_WHAT THIS TASK INVOLVES_. Copy everything in the listing below word for word, apart from any images.

_DATA BLOCK_.

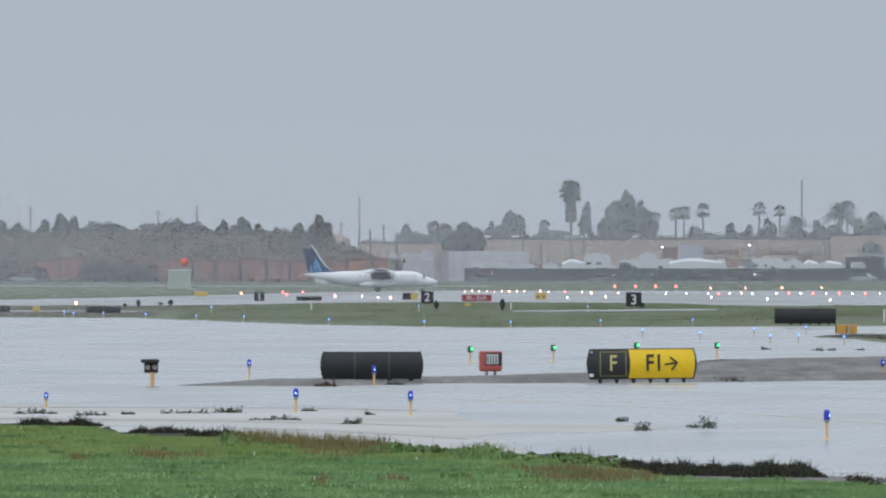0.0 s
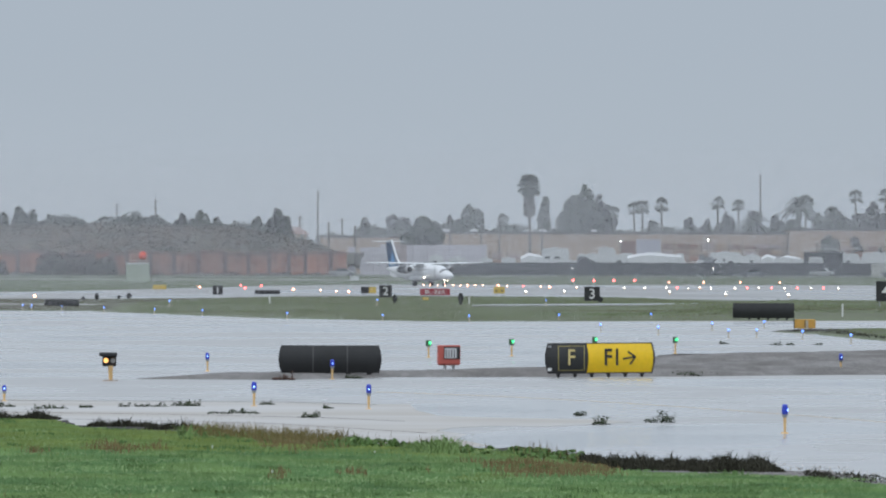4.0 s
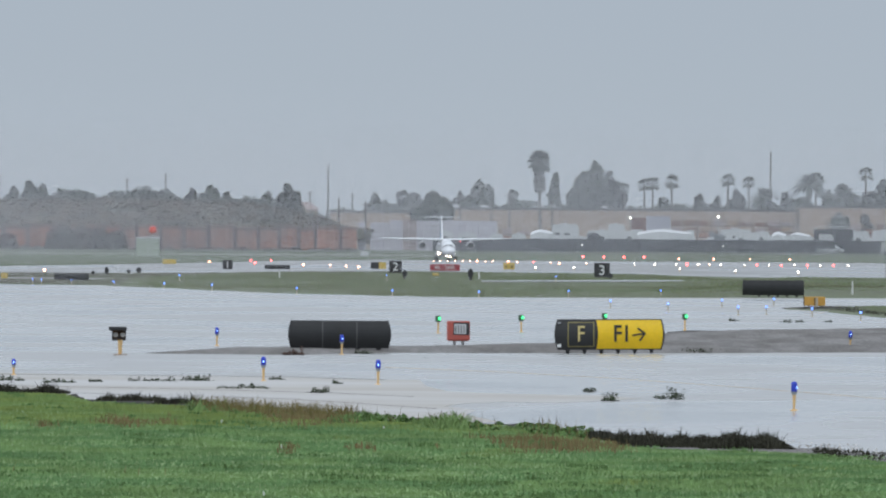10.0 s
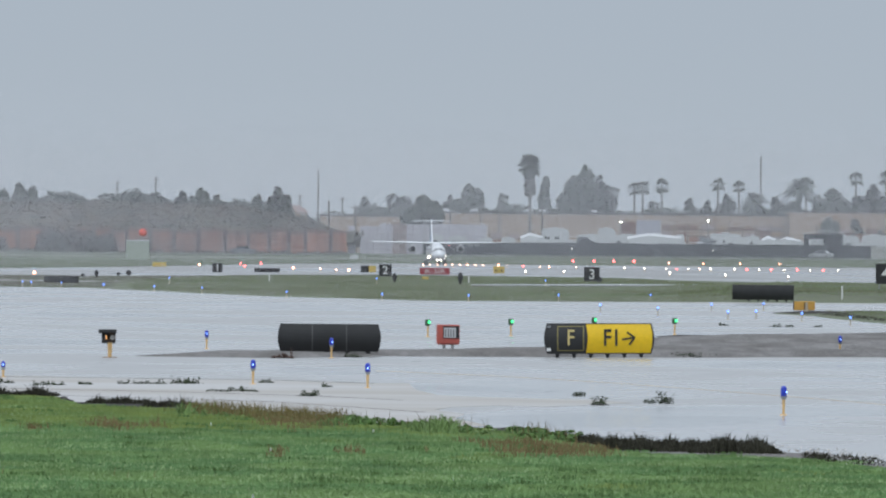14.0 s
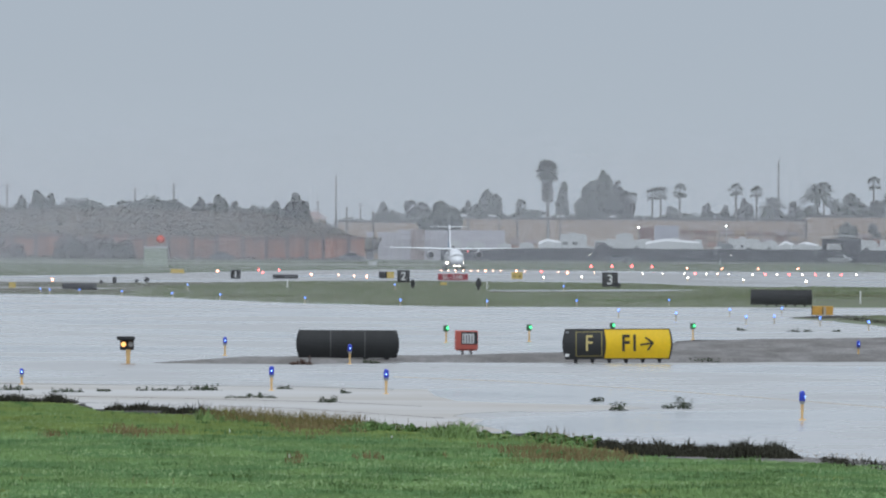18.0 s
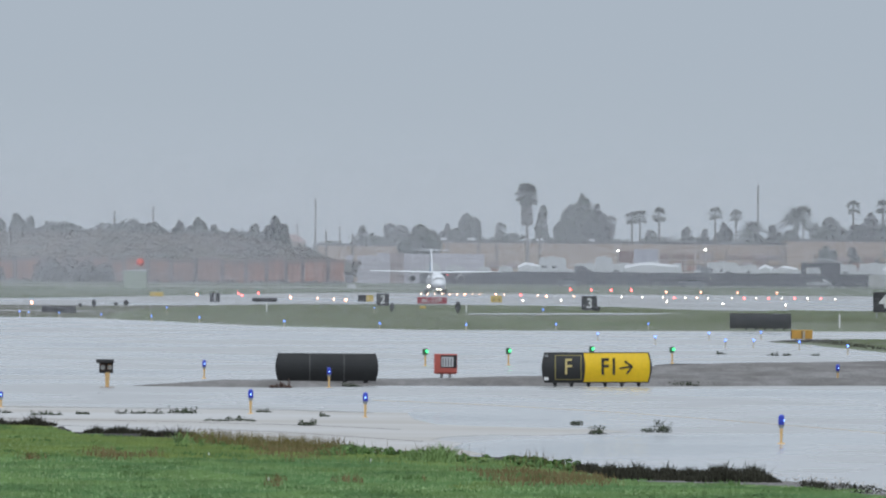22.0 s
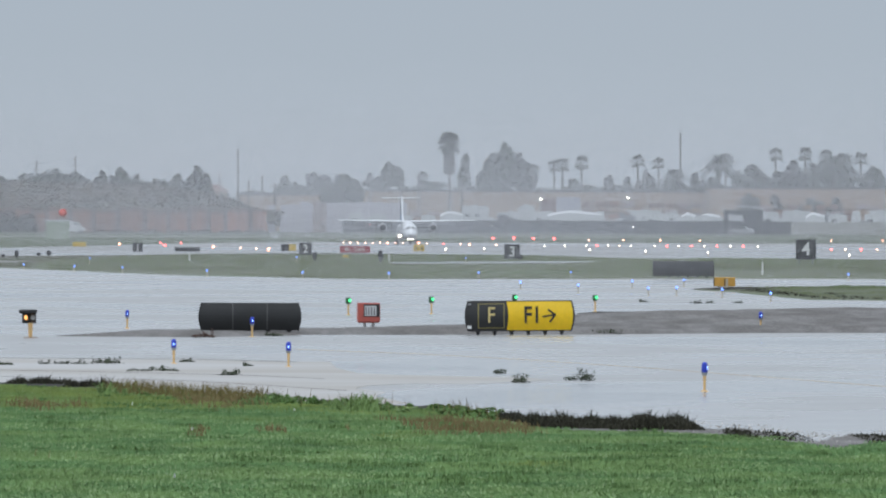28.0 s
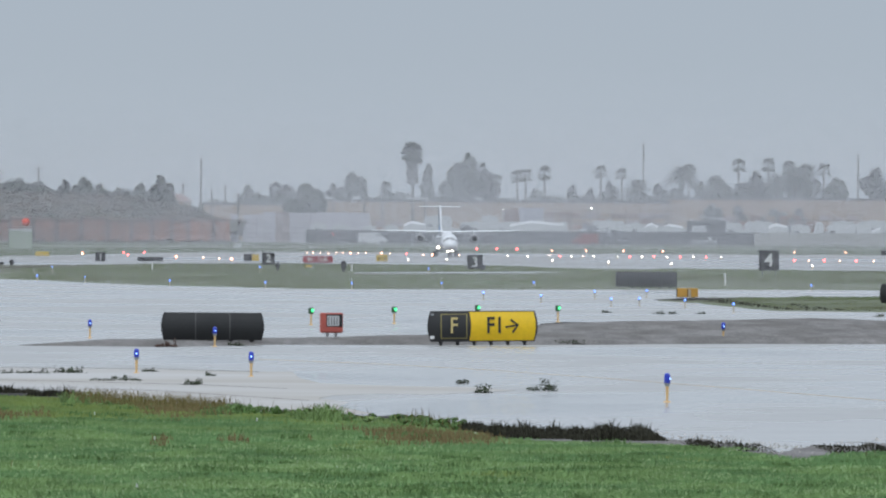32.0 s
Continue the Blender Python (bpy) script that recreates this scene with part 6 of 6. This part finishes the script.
# ---- traffic on the far road ----
ROAD_Y = 2482.0
M_SILVER = surface("silver_car_paint", (0.36, 0.37, 0.38), 0.3, vary=0.1, bump=0)
M_REDPAINT = surface("dull_red_paint", (0.26, 0.07, 0.06), 0.4, vary=0.1, bump=0)
car("parked_car", "silver car parked before the screened fence", M_SILVER, pose(76.8, 2540, 1.35, 0, 0, 160), 4.3)
road_cars = [
    (car("grey_car", "dark grey car driving along the far road", M_GREYCAR, None, 4.7), 27.942, 15.0),
    (car("grey_car", "dark grey car driving along the far road", M_GREYCAR, None, 4.5), 6.859, 14.0),
    (car("silver_car", "silver car driving along the far road", M_SILVER, None, 4.6), -74.948, 16.1),
    (car("grey_car", "dark grey car driving along the far road", M_GREYCAR, None, 4.8), -250.87, 15.9),
    (car("grey_car", "dark grey car driving along the far road", M_GREYCAR, None, 4.5), -330.357, 16.4),
    (car("grey_car", "dark grey car driving along the far road", M_GREYCAR, None, 4.7), -301.911, 16.1),
    (road_van("red_van", "dull red van driving along the far road", M_REDPAINT, 4.6, 2.1), 479.4, -13.3),
    (road_van("white_van", "white van driving along the far road", M_DULLWHITE, 5.2, 2.1), -467.443, 15.1),
]


def motions():
    # x, y, heading; 0 points away from the camera, 180 towards it
    rows = []
    taxi = [(0.0, -10.3, 2197, -90), (1.0, -5.5, 2198, -97), (2.0, -1.5, 2198, -119), (3.0, 1.4, 2198, -136), (4.0, 3.4, 2198, -151), (4.5, 4.3, 2198, -158.5), (5.5, 5.1, 2197.5, -168.5), (7.0, 5.35, 2197.3, -175.9), (9.0, 5.4, 2197, -176.2), (20.4, 5.5, 2197, -176.0)]
    for t, x, y, yaw in taxi:
        rows.append((t, pose(x, y, 0.0, 0, 0, yaw)))
    for t in (21, 22, 23, 24, 25, 26, 27, 28, 29, 30, 31, 32):
        run = 1.88 * (t - 20.4) ** 2
        rows.append((t, pose(5.5 + 0.0676 * run, 2197 - run, 0.0, 0, 0, -176.0)))
    walk(airliner, rows)
    # the two haze curtains drift across the view
    walk(far_haze, [(0.0, pose(-152, 0, 0)), (10.0, pose(-146, 0, 0)), (20.0, pose(-108, 0, 0)), (25.0, pose(-66, 0, 0)), (28.0, pose(2, 0, 0)), (32.0, pose(32, 0, 0))])
    walk(near_haze, [(0.0, pose(-62, 0, 0)), (10.0, pose(-55, 0, 0)), (20.0, pose(-40, 0, 0)), (28.0, pose(4, 0, 0)), (32.0, pose(20, 0, 0))])
    flash(guard_lamps)
    for ob, x, speed in road_cars:
        lane, turn = (ROAD_Y, 0) if speed > 0 else (ROAD_Y + 4.0, 180)
        walk(ob, [(0.0, pose(x, lane, rise(x, ROAD_Y), 0, 0, turn)), (32.0, pose(x + 32 * speed, lane, rise(x, ROAD_Y), 0, 0, turn))])


motions()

_RESPONSE FOR THIS EXERCISE_.
0.0 s
4.0 s
10.0 s
14.0 s
18.0 s
22.0 s
28.0 s
32.0 s
Continue the Blender Python (bpy) script that recreates this scene with part 6 of 6. This part finishes the script.
# ---- traffic on the far road ----
ROAD_Y = 2482.0
M_SILVER = surface("silver_car_paint", (0.36, 0.37, 0.38), 0.3, vary=0.1, bump=0)
M_REDPAINT = surface("dull_red_paint", (0.26, 0.07, 0.06), 0.4, vary=0.1, bump=0)
car("parked_car", "silver car parked before the screened fence", M_SILVER, pose(76.8, 2540, 1.35, 0, 0, 160), 4.3)
road_cars = [
    (car("grey_car", "dark grey car driving along the far road", M_GREYCAR, None, 4.7), 27.942, 15.0),
    (car("grey_car", "dark grey car driving along the far road", M_GREYCAR, None, 4.5), 6.859, 14.0),
    (car("silver_car", "silver car driving along the far road", M_SILVER, None, 4.6), -74.948, 16.1),
    (car("grey_car", "dark grey car driving along the far road", M_GREYCAR, None, 4.8), -250.87, 15.9),
    (car("grey_car", "dark grey car driving along the far road", M_GREYCAR, None, 4.5), -330.357, 16.4),
    (car("grey_car", "dark grey car driving along the far road", M_GREYCAR, None, 4.7), -301.911, 16.1),
    (road_van("red_van", "dull red van driving along the far road", M_REDPAINT, 4.6, 2.1), 479.4, -13.3),
    (road_van("white_van", "white van driving along the far road", M_DULLWHITE, 5.2, 2.1), -467.443, 15.1),
]


def motions():
    # x, y, heading; 0 points away from the camera, 180 towards it
    rows = []
    taxi = [(0.0, -10.3, 2197, -90), (1.0, -5.5, 2198, -97), (2.0, -1.5, 2198, -119), (3.0, 1.4, 2198, -136), (4.0, 3.4, 2198, -151), (4.5, 4.3, 2198, -158.5), (5.5, 5.1, 2197.5, -168.5), (7.0, 5.35, 2197.3, -175.9), (9.0, 5.4, 2197, -176.2), (20.4, 5.5, 2197, -176.0)]
    for t, x, y, yaw in taxi:
        rows.append((t, pose(x, y, 0.0, 0, 0, yaw)))
    for t in (21, 22, 23, 24, 25, 26, 27, 28, 29, 30, 31, 32):
        run = 1.88 * (t - 20.4) ** 2
        rows.append((t, pose(5.5 + 0.0676 * run, 2197 - run, 0.0, 0, 0, -176.0)))
    walk(airliner, rows)
    # the two haze curtains drift across the view
    walk(far_haze, [(0.0, pose(-152, 0, 0)), (10.0, pose(-146, 0, 0)), (20.0, pose(-108, 0, 0)), (25.0, pose(-66, 0, 0)), (28.0, pose(2, 0, 0)), (32.0, pose(32, 0, 0))])
    walk(near_haze, [(0.0, pose(-62, 0, 0)), (10.0, pose(-55, 0, 0)), (20.0, pose(-40, 0, 0)), (28.0, pose(4, 0, 0)), (32.0, pose(20, 0, 0))])
    flash(guard_lamps)
    for ob, x, speed in road_cars:
        lane, turn = (ROAD_Y, 0) if speed > 0 else (ROAD_Y + 4.0, 180)
        walk(ob, [(0.0, pose(x, lane, rise(x, ROAD_Y), 0, 0, turn)), (32.0, pose(x + 32 * speed, lane, rise(x, ROAD_Y), 0, 0, turn))])


motions()